Am Vormittag auf der turnusmäßigen Senatssitzung wurde dann klar Schiff gemacht. „Ultimativ“ forderten Beust und die CDU-Senatoren die drei Schill-Senatsmitglieder Mario Mettbach, Dirk Nockemann und Peter Rehaag auf, „einen Schlussstrich“ zu ziehen. Die drei zogen sich zu Beratungen mit Fraktionschef Norbert Frühauf zurück. Während sie Schills Rauswurf aus der Fraktion beschlossen, besprachen die im Sitzungssaal zurückgebliebenen Senatsmitglieder von Union und FDP die Lage. Und kamen zum Schluss, dass ein Schrecken ohne Ende nicht zu ertragen sei.

Noch mindestens eine Woche lang wäre ansonsten Schill Zeit geblieben, den letzten Akt der Regierung zu inszenieren. Eine Mehrheit für die Koalition im Landesparlament zum Abschluss der Haushaltsberatungen am nächsten Mittwoch war nicht mehr gesichert, eine solche „verlässliche“ Basis aber hatte von Beust in den vergangenen Tagen stets eingefordert. Dagegen hatte Schill, dessen Namen von Beust während der Pressekonferenz nicht einmal in den Mund nahm, bereits gedroht, den Etat nicht zu verabschieden, wenn weiterhin gegen ihn vorgegangen werde.

Schill hätte sich bis dahin einen unvergesslichen Auftritt in der Bürgerschaft gegönnt und schließlich im Bunde mit ein paar Gefolgsleuten den Daumen gesenkt. Eine solche Abstimmungsniederlage aber hätte ohnehin das Ende der Rechtskoalition in Hamburg bedeutet – kein Wunder, dass ein Politprofi wie von Beust Wert darauf legt, die Geschehnisse wieder selbst zu bestimmen, die ihm seit Schills Wiederauferstehung auf dem Landesparteitag am 30. November mehr und mehr aus der Hand geglitten waren.
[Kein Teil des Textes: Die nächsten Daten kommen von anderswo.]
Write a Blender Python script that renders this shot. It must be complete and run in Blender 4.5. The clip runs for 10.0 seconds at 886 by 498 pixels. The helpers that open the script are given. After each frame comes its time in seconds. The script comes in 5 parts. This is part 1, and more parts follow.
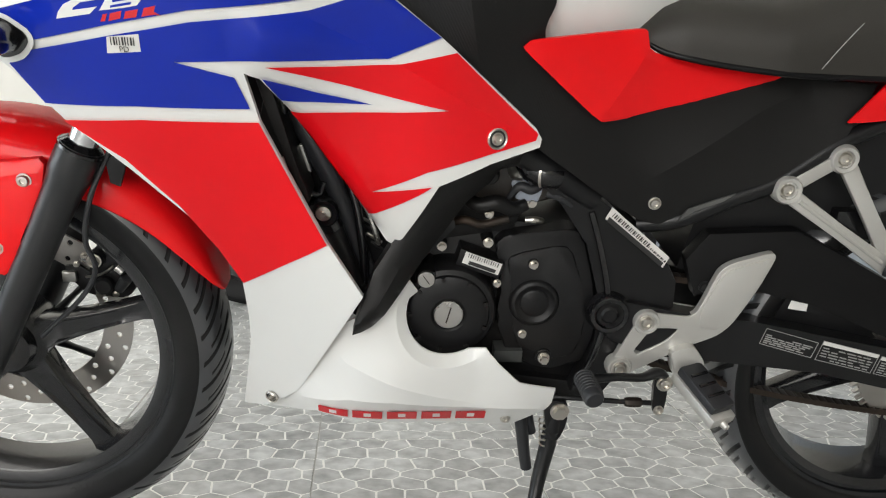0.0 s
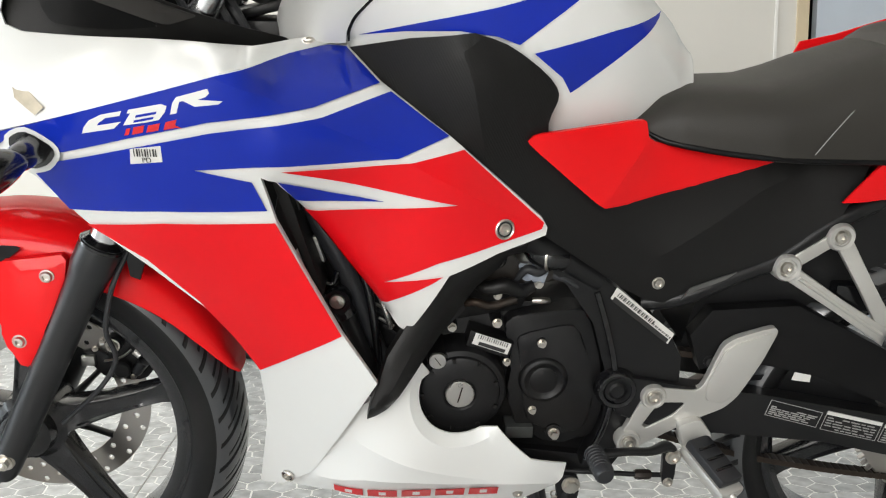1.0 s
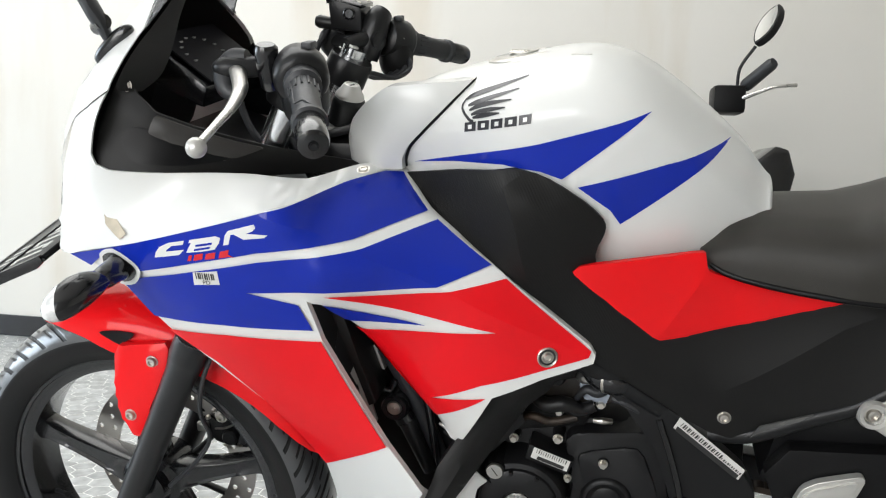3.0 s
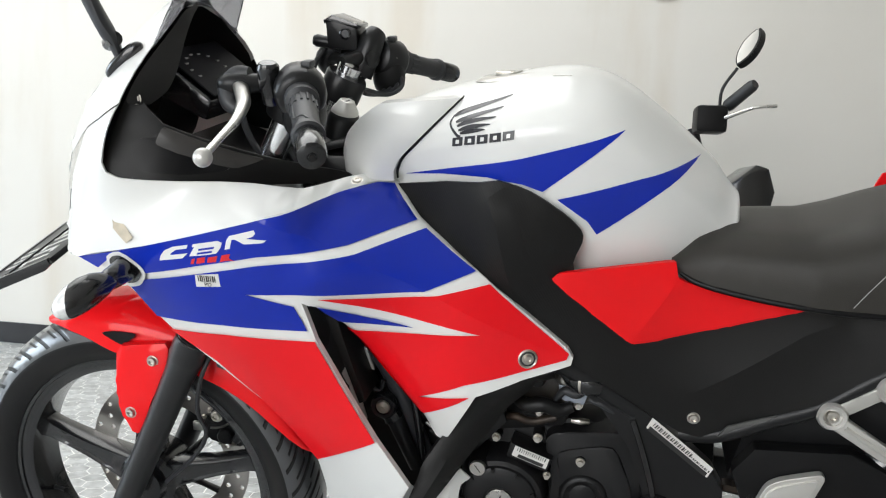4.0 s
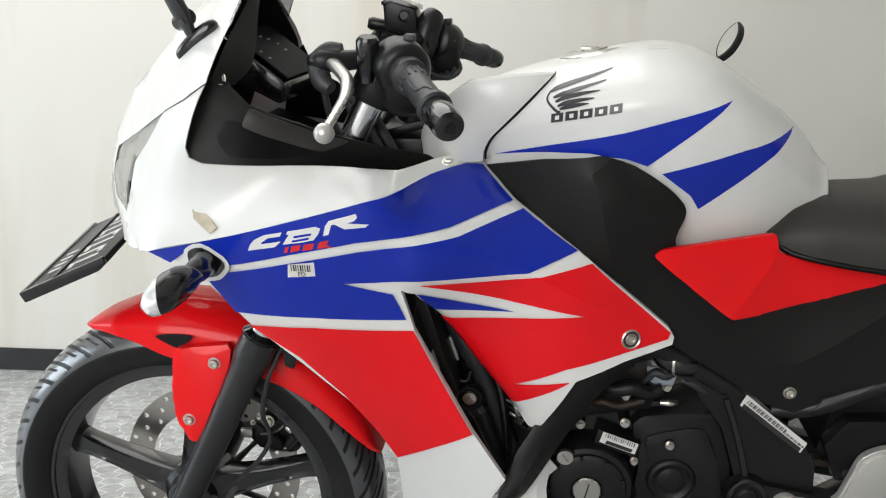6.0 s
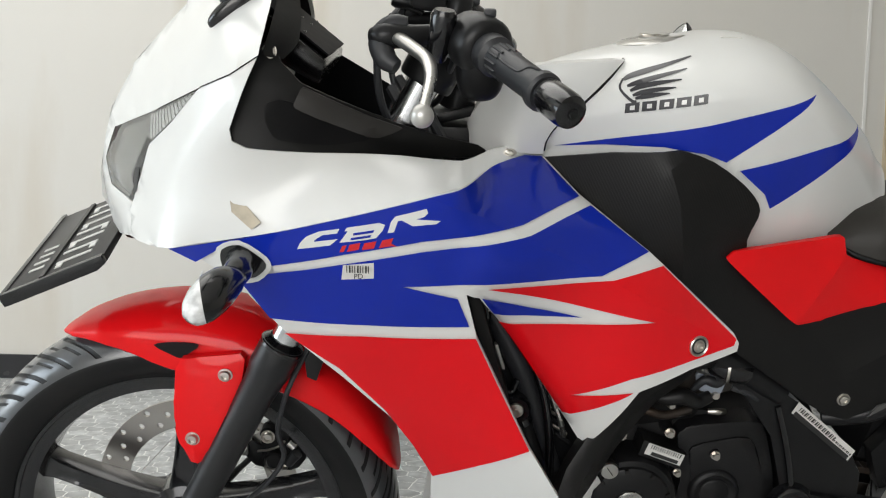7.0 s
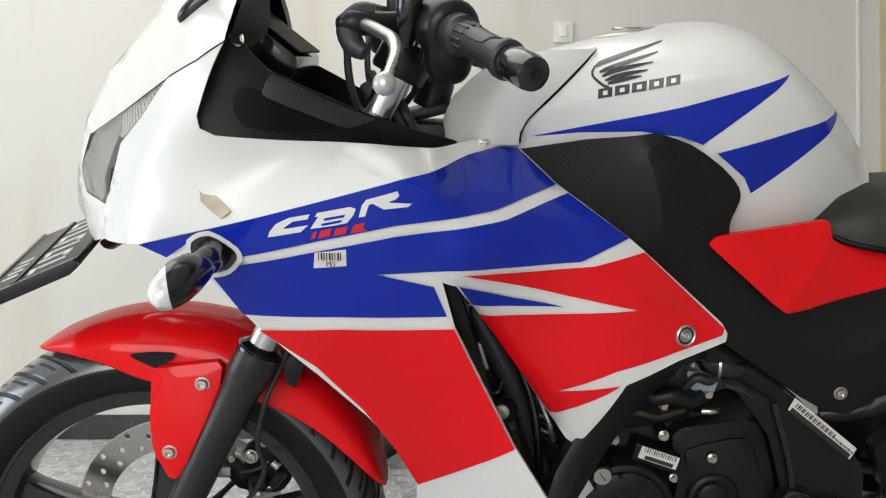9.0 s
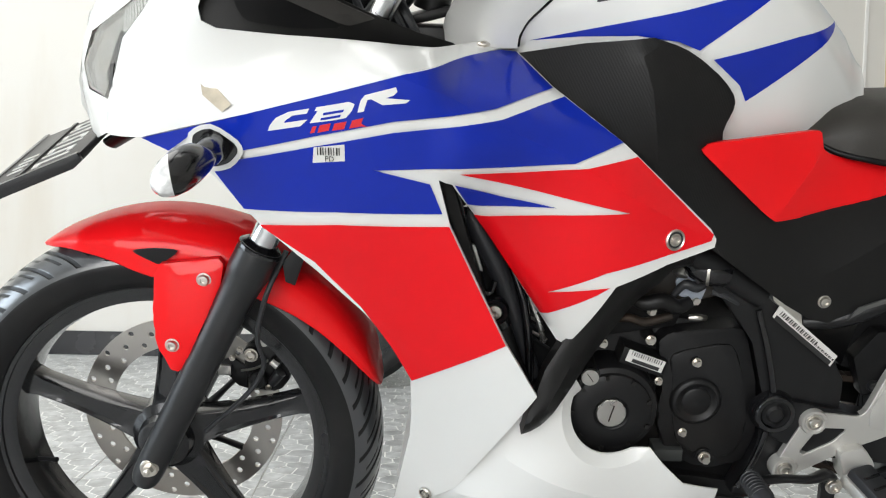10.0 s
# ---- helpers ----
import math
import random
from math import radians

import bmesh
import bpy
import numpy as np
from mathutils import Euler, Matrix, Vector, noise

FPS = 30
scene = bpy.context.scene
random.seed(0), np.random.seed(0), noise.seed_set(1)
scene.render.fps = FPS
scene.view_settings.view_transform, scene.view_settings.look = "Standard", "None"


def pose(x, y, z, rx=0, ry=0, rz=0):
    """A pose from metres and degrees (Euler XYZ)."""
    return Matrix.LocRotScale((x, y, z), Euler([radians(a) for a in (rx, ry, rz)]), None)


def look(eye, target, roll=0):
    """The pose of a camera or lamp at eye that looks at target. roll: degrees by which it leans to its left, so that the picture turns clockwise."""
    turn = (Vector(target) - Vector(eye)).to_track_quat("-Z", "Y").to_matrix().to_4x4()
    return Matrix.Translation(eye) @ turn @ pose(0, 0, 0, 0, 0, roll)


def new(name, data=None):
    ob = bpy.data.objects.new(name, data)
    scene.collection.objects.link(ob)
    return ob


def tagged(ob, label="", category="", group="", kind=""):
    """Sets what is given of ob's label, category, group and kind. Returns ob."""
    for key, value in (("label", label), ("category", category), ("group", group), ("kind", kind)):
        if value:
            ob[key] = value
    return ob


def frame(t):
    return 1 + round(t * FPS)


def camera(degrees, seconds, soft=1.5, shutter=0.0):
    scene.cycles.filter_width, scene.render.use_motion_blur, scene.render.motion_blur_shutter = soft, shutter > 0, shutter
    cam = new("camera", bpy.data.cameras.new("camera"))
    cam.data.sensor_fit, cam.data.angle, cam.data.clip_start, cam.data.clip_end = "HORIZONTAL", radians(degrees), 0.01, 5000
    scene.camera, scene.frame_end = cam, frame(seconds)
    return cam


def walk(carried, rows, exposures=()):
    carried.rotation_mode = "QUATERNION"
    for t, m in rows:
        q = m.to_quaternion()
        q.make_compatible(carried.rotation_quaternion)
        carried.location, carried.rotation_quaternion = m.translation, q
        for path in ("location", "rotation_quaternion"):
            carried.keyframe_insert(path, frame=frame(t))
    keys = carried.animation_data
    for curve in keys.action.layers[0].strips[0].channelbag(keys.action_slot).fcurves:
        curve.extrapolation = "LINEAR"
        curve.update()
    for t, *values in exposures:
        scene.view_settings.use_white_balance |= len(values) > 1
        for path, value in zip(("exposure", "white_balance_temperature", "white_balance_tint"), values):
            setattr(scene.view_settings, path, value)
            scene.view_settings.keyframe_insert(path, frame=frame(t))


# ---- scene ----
cam = camera(54.5, 10.0, soft=1.15)
METRES, EYE, TILT, LEAN, TURN = 1.15, 0.605, -7.635, -1.7455, -5.377
ROWS = [
    (0.0, 0.0, 0.0, 0.0, -0.0, 0.0, 0.0),
    (0.5, -0.0033, -0.0313, 0.0257, 0.23, 0.58, 1.04),
    (1.0, -0.0085, -0.0296, 0.0578, 0.14, 2.18, 1.21),
    (1.5, -0.0014, -0.0232, 0.1005, 4.45, 3.78, 0.04),
    (2.0, 0.0559, -0.013, 0.1523, 11.82, 3.51, -0.73),
    (2.5, 0.1522, -0.012, 0.1796, 15.46, 2.76, -2.17),
    (4.0, 0.2053, -0.0864, 0.1644, 14.7, 3.81, -3.04),
    (4.5, 0.1968, -0.0924, 0.1424, 14.08, 5.01, -2.97),
    (5.0, 0.1747, -0.0888, 0.1336, 13.03, 5.59, -2.73),
    (6.5, -0.0877, -0.0709, 0.1329, 6.53, 4.35, -0.22),
    (7.0, -0.1697, -0.0232, 0.1381, 2.34, 4.54, -0.52),
    (7.5, -0.1891, 0.023, 0.1249, 1.57, 5.94, -0.08),
    (8.0, -0.1769, 0.0397, 0.0944, 2.39, 8.34, 1.26),
    (8.5, -0.1555, 0.0245, 0.078, 2.37, 9.19, 1.42),
    (9.0, -0.1412, 0.0018, 0.065, 3.0, 9.12, 1.01),
    (9.5, -0.1368, -0.0092, 0.0471, 2.95, 7.02, 0.33),
    (10.0, -0.136, -0.012, 0.0277, 2.92, 4.84, -0.15),
]
walk(cam, [(t, pose(0, 0, EYE, TILT, LEAN, TURN) @ pose(METRES * x, METRES * y, METRES * z, 90 + pitch, roll, yaw)) for t, x, y, z, yaw, pitch, roll in ROWS],
     exposures=[(0.0, 0.04, 6620, 10), (1.0, 0.18, 6580, 10), (2.0, 0.11, 6450, 10), (4.5, 0.0, 6300, 10), (5.5, -0.12, 6380, 10), (6.5, -0.24, 6480, 10), (7.5, -0.40, 6500, 10), (8.5, -0.30, 6500, 10), (9.0, -0.28, 6500, 10), (9.5, -0.08, 6430, 10), (10.0, 0.1, 6400, 10)])

# ---- light ----
world = bpy.data.worlds.new("daylight")
scene.world = world
world.use_nodes = True
wn = world.node_tree.nodes
sky = wn.new("ShaderNodeTexSky")
sky.sky_type, sky.sun_disc = "NISHITA", False
sky.sun_elevation, sky.sun_rotation = radians(70), radians(204)
world.node_tree.links.new(sky.outputs["Color"], wn["Background"].inputs["Color"])
wn["Background"].inputs["Strength"].default_value = 0.12
sun_data = bpy.data.lights.new("sun", "SUN")
sun_data.energy, sun_data.angle, sun_data.color = 5.0, radians(0.6), (1.0, 0.96, 0.9)
sun = new("sun", sun_data)
sun.matrix_world = look((-1.95, -4.4, 13.2), (0, 0, 0))


def area_lamp(name, at, aim, w, h, power, color):
    data = bpy.data.lights.new(name, "AREA")
    data.shape, data.size, data.size_y, data.energy, data.color = "RECTANGLE", w, h, power, color
    ob = new(name, data)
    ob.matrix_world = look(at, aim)
    return ob


area_lamp("gate_daylight", (-1.8, -3.27, 1.35), (-1.4, 3.0, 1.35), 3.6, 2.2, 150, (1.0, 0.97, 0.925))
area_lamp("side_daylight", (-6.07, 0.4, 1.4), (0, 0.7, 1.2), 3.2, 2.1, 135, (0.82, 0.92, 1.0))
# overhead fill lamp, added to brighten upward faces; no such source is known
area_lamp("overhead_fill", (-1.45, 2.0, 3.24), (-1.45, 2.0, 0), 3.2, 2.3, 62, (1.0, 0.985, 0.95))


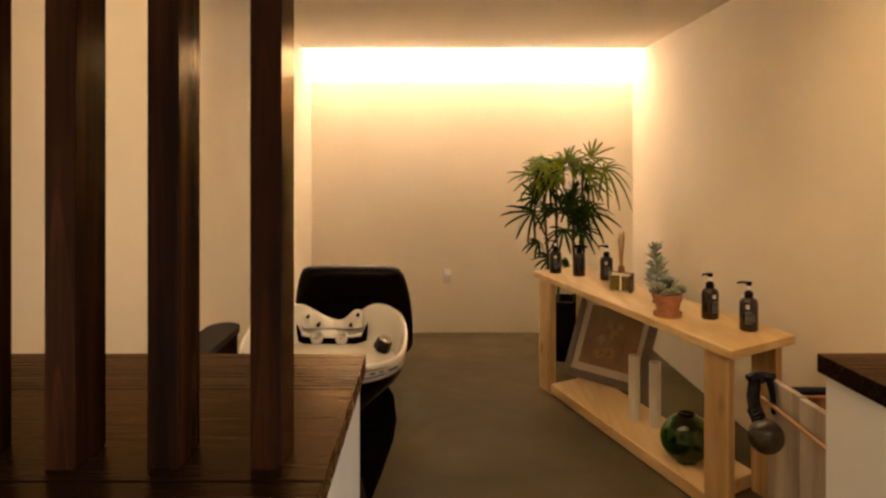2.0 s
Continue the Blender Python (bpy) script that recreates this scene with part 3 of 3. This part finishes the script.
# thin black sheet; its left wing is added to darken the floor behind
sheet_plan = [(-0.28, -2.1), (0.085, -2.1), (0.13, -1.75), (0.17, -1.42), (0.222, -0.75), (0.225, -0.45), (0.190, -0.01), (0.125, 0.28), (0.02, 0.38), (-0.28, 0.40), (-0.60, 0.40), (-0.60, -0.42), (-0.28, -0.52)]
floor_mat = part("floor_mat", prism(bmesh.new(), sheet_plan, 0.0, 0.010), M_RUBBER)
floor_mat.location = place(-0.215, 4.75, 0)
tagged(floor_mat, "thin black sheet on the floor under basin and chair", "mat")
bm = bmesh.new()
for k in range(2):
    box(bm, -0.085 + 0.004 * k, 0.075 - 0.010 * k, -0.10 + 0.008 * k, 0.12, 0.048 * k, 0.048 * k + 0.0475, 0.020, 3)
towel = part("folded_towel", bm, M_TOWEL, smooth=60)
towel.location = place(-0.055, 4.92, 0.474)
tagged(towel, "small folded cream towel lying on the leather seat", "towel")

# ---------------------------------------------------------------- socket on the back wall
so = thing("wall_socket", 0.337, BACK, 0.470, "ivory wall socket plate", "socket")
part("plate", boxed(-0.034, 0.034, -0.008, -0.0005, -0.060, 0.060, bevel=0.003), M_PLATE, so)
part("plug", boxed(-0.027, 0.027, -0.046, -0.0085, 0.012, 0.056, bevel=0.006), M_PLUG, so, "white plug-in unit")
part("outlet", boxed(-0.014, 0.014, -0.0105, -0.0082, -0.045, 0.005, bevel=0.001), M_PLATE, so)

# ---------------------------------------------------------------- on the console table


def arc_patch(r, a0, a1, z0, z1, k=5):
    bm = bmesh.new()
    rows = [[bm.verts.new((r * math.cos(radians(a0 + (a1 - a0) * i / (k - 1))), r * math.sin(radians(a0 + (a1 - a0) * i / (k - 1))), z)) for i in range(k)] for z in (z0, z1)]
    for i in range(k - 1):
        bm.faces.new((rows[0][i], rows[0][i + 1], rows[1][i + 1], rows[1][i]))
    return bm


def bottle(spray=False):
    b = thing("spray_bottle" if spray else "pump_bottle", 0, 0, 0, "dark amber %s bottle with a printed label" % ("spray" if spray else "pump"), "bottle", "hair care bottles")
    body = part("body", lathe(bmesh.new(), [(0.030, 0), (0.0355, 0.003), (0.0375, 0.010), (0.0375, 0.112), (0.036, 0.124), (0.030, 0.134), (0.018, 0.140), (0.0155, 0.146)], 28), M_AMBER, b, smooth=45)
    part("mark", arc_patch(0.0379, 238, 262, 0.095, 0.113), M_INK, body, "white mark")
    for z, w in ((0.080, 30), (0.071, 40), (0.060, 44), (0.052, 36), (0.044, 44), (0.034, 30)):
        part("print_line", arc_patch(0.0379, 234, 234 + w * 1.5, z, z + 0.0035), M_INK_DIM, body)
    if spray:
        part("collar", lathe(bmesh.new(), [(0.018, 0.1405), (0.018, 0.162), (0.014, 0.166)], 20), M_BLACK, b, smooth=45)
        bm = bmesh.new()
        box(bm, -0.040, 0.028, -0.011, 0.011, 0.166, 0.190, 0.006)
        box(bm, -0.050, -0.038, -0.006, 0.006, 0.172, 0.184, 0.002)
        part("sprayer", bm, M_BLACK, b, "black trigger sprayer")
        bm = bmesh.new()
        tube(bm, [(-0.028, 0, 0.168), (-0.034, 0, 0.15), (-0.030, 0, 0.135)], 0.005, 8, 0.003)
        part("trigger", bm, M_BLACK, b, smooth=45)
    else:
        part("collar", lathe(bmesh.new(), [(0.0185, 0.1405), (0.0185, 0.160), (0.012, 0.166), (0.008, 0.170)], 20), M_BLACK, b, smooth=45)
        part("stem", lathe(bmesh.new(), [(0.0075, 0.168), (0.0075, 0.190)], 12), M_PLUG, b, "pale pump stem", smooth=45)
        bm = bmesh.new()
        lathe(bm, [(0.008, 0.188), (0.013, 0.194), (0.013, 0.203), (0.009, 0.206)], 16)
        tube(bm, [(0, 0, 0.200), (-0.030, 0, 0.203), (-0.048, 0, 0.199)], 0.0055, 8, 0.004)
        part("nozzle", bm, M_BLACK, b, "black pump nozzle", smooth=45)
    return b


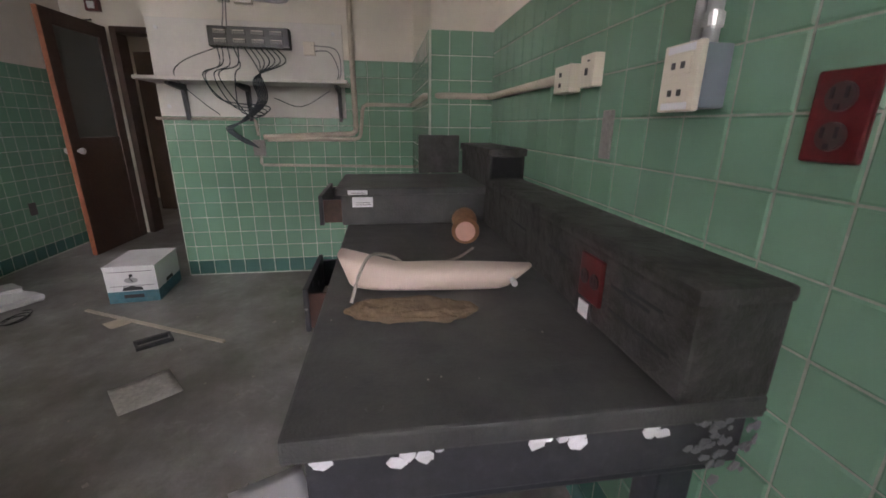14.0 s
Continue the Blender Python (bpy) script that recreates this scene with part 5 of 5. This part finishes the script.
# artificial limb parts on the south bench
BZ = 0.801
pk = thing("moulded_shell", 1.86, 0.62, BZ, "long pale pink moulded plastic shell with a slanted end", "plastic shell", rz=-96)
bm = bmesh.new()
rings = []
for i in range(15):
    s = i / 14
    x = -0.215 + 0.43 * s
    wd = 0.07 - 0.014 * s + 0.008 * math.exp(-((s - 0.1) / 0.12) ** 2)
    hg = 0.068 - 0.006 * s + 0.024 * max(0, 1 - s / 0.3) ** 1.5 - 0.005 * math.exp(-((s - 0.35) / 0.12) ** 2)
    off = 0.024 * max(0, 1 - s / 0.28) ** 1.3
    if s > 0.82:
        wd *= 1 - 0.2 * (s - 0.82) / 0.18
    slant = 0.1 * max(0, (s - 0.78) / 0.22) - 0.05 * max(0, (0.16 - s) / 0.16)
    rings.append([bm.verts.new((x + slant * 0.5 * math.sin(a), off + wd * 0.75 * math.copysign(abs(math.cos(a)) ** 0.6, math.cos(a)), hg * 0.5 + hg * 0.5 * math.copysign(abs(math.sin(a)) ** 0.55, math.sin(a)) )) for a in (k * math.tau / 20 for k in range(20))])
for a, b in zip(rings, rings[1:]):
    for k in range(20):
        bm.faces.new((a[k], a[(k + 1) % 20], b[(k + 1) % 20], b[k]))
bm.faces.new(rings[0][::-1])
bm.faces.new(rings[-1])
part("shell", bm, PINK, pk, smooth="auto")
part("bolt", tube([(0.21, -0.06, 0.03), (0.21, -0.035, 0.03)], 0.008, 10), STEEL, pk, "small steel fastening")
part("strap", cable([(-0.19, -0.11, 0.004), (-0.17, -0.068, 0.07), (-0.15, 0.0, 0.088), (-0.1, 0.068, 0.06), (-0.05, 0.085, 0.01), (-0.02, 0.15, 0.004), (0.08, 0.22, 0.004), (0.15, 0.34, 0.004)], 0.0045), CORD, pk, "grey cord looped over the shell")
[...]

Dass Mettbach Schill jetzt auch aus der Partei rauswerfen will, ändert am Triumph des entlassenen Innensenators nichts mehr. Wenn Schill tatsächlich aus der Partei geworfen werden sollte, kann man sicher sein, dass er dann mit einer eigenen Partei plant. Dass es ihm gelingt, sie noch rechtzeitig vor der Wahl zu organisieren, ist zwar unwahrscheinlich, aber möglich.

Falls Schill dagegen vor dem Bundesschiedsgericht der Partei obsiegen sollte, hat die Stunde für Mettbach und seine Getreuen geschlagen. So oder so: Die Partei ist am Ende, und Bürgermeister Ole von Beust hat einen potenziellen Koalitionspartner weniger. SPD und Grüne zeigten gestern jedenfalls schon wieder ein Gewinnerlächeln. Die Chancen für eine Neuauflage von Rot-Grün stehen nicht schlecht.

Angesprochen, ob er fürchte, dass Schill auch in dem kommenden Wahlkampf wieder mitmische, sagt von Beust: „Es ist mir total wurscht, was dieser Mensch macht.“ Rein menschlich mag das stimmen, politisch ist es das Pfeifen im Wald.